Task goal
Return each line of the data below verbatim; pictures are to be left out.

Available data
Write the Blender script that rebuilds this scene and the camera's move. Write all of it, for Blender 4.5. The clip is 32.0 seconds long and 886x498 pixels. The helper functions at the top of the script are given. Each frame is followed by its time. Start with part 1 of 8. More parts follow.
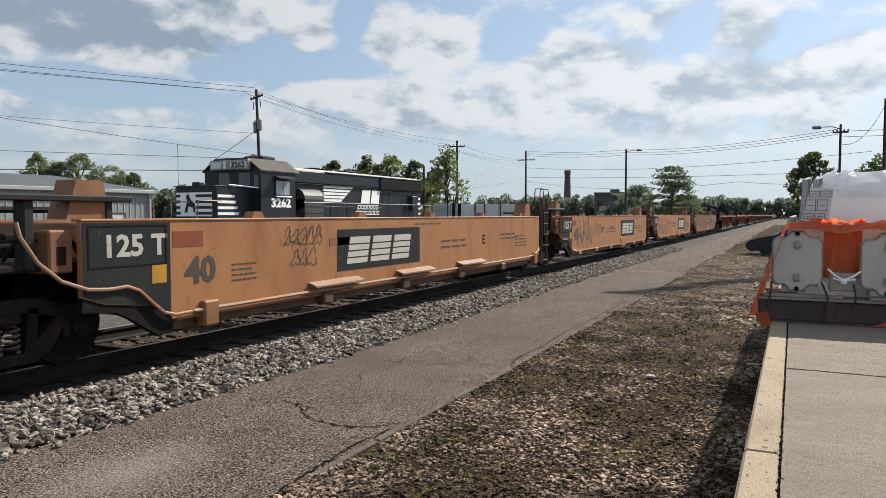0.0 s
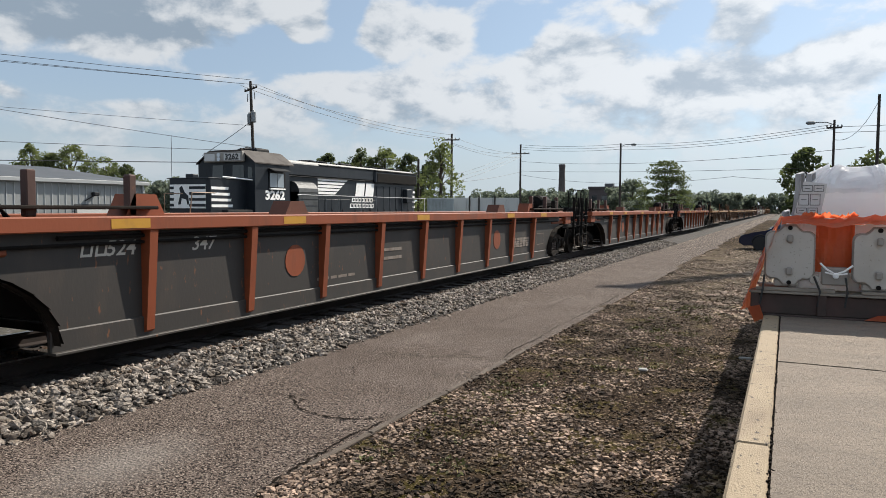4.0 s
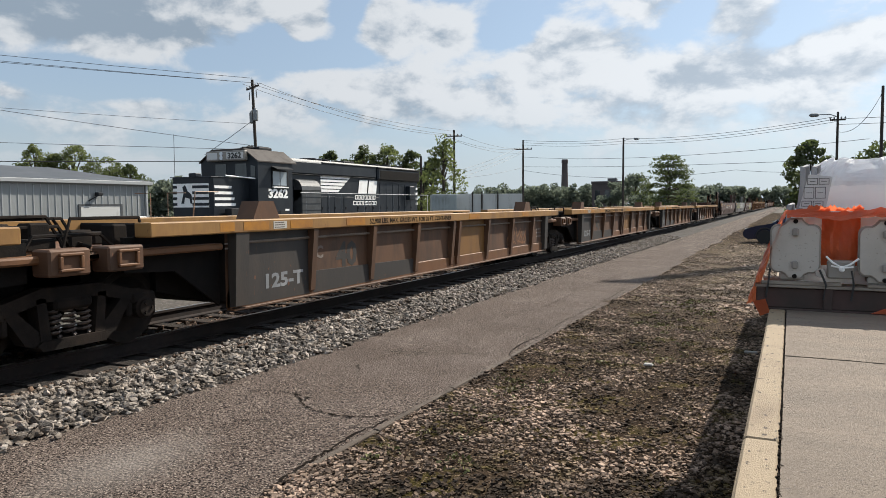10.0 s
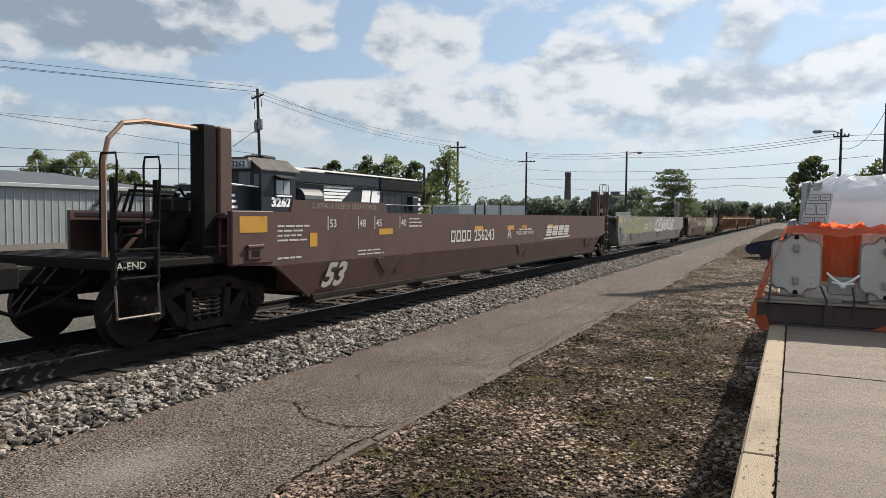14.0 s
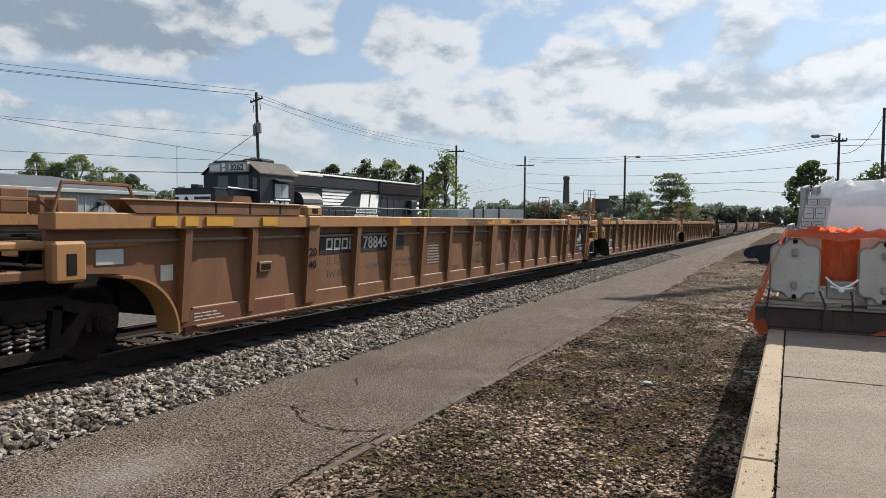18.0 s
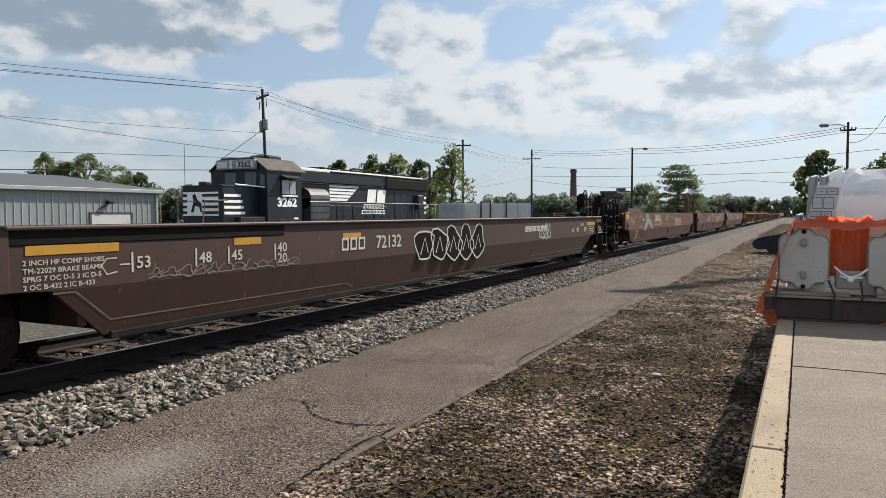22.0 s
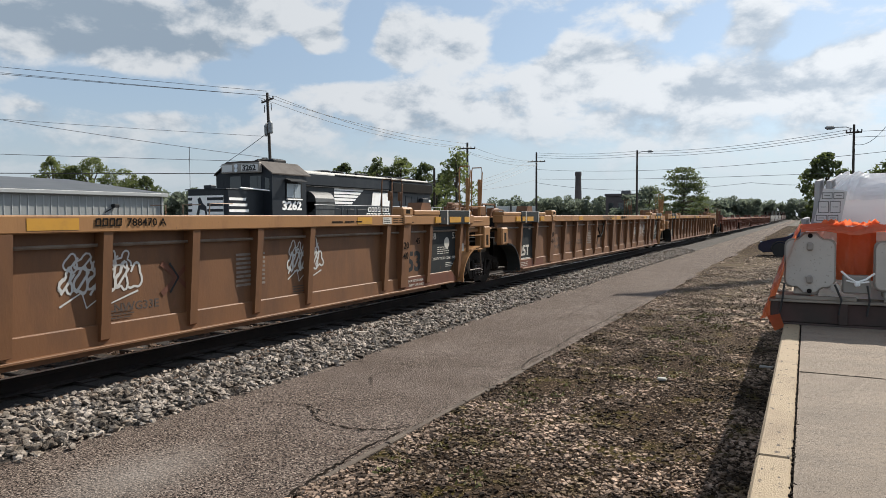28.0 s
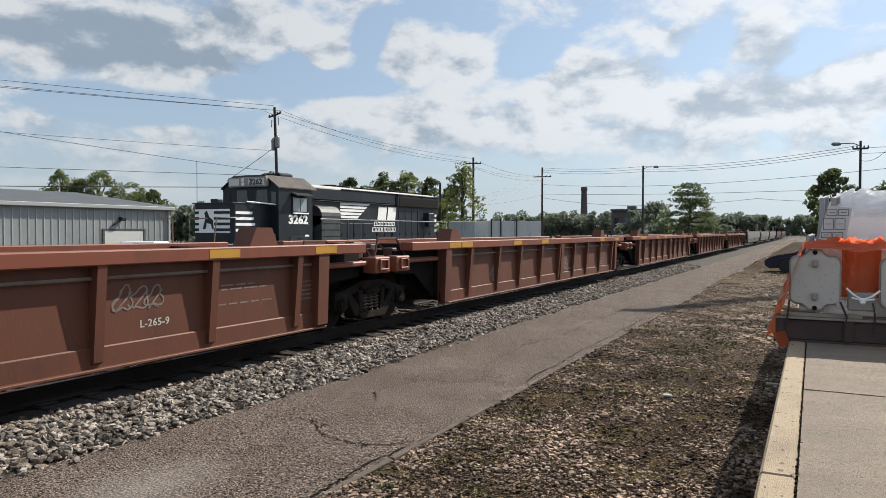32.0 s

Finished answer
Write the Blender script that rebuilds this scene and the camera's move. Write all of it, for Blender 4.5. The clip is 32.0 seconds long and 886x498 pixels. The helper functions at the top of the script are given. Each frame is followed by its time. Start with part 1 of 8. More parts follow.
0.0 s
4.0 s
10.0 s
14.0 s
18.0 s
22.0 s
28.0 s
32.0 s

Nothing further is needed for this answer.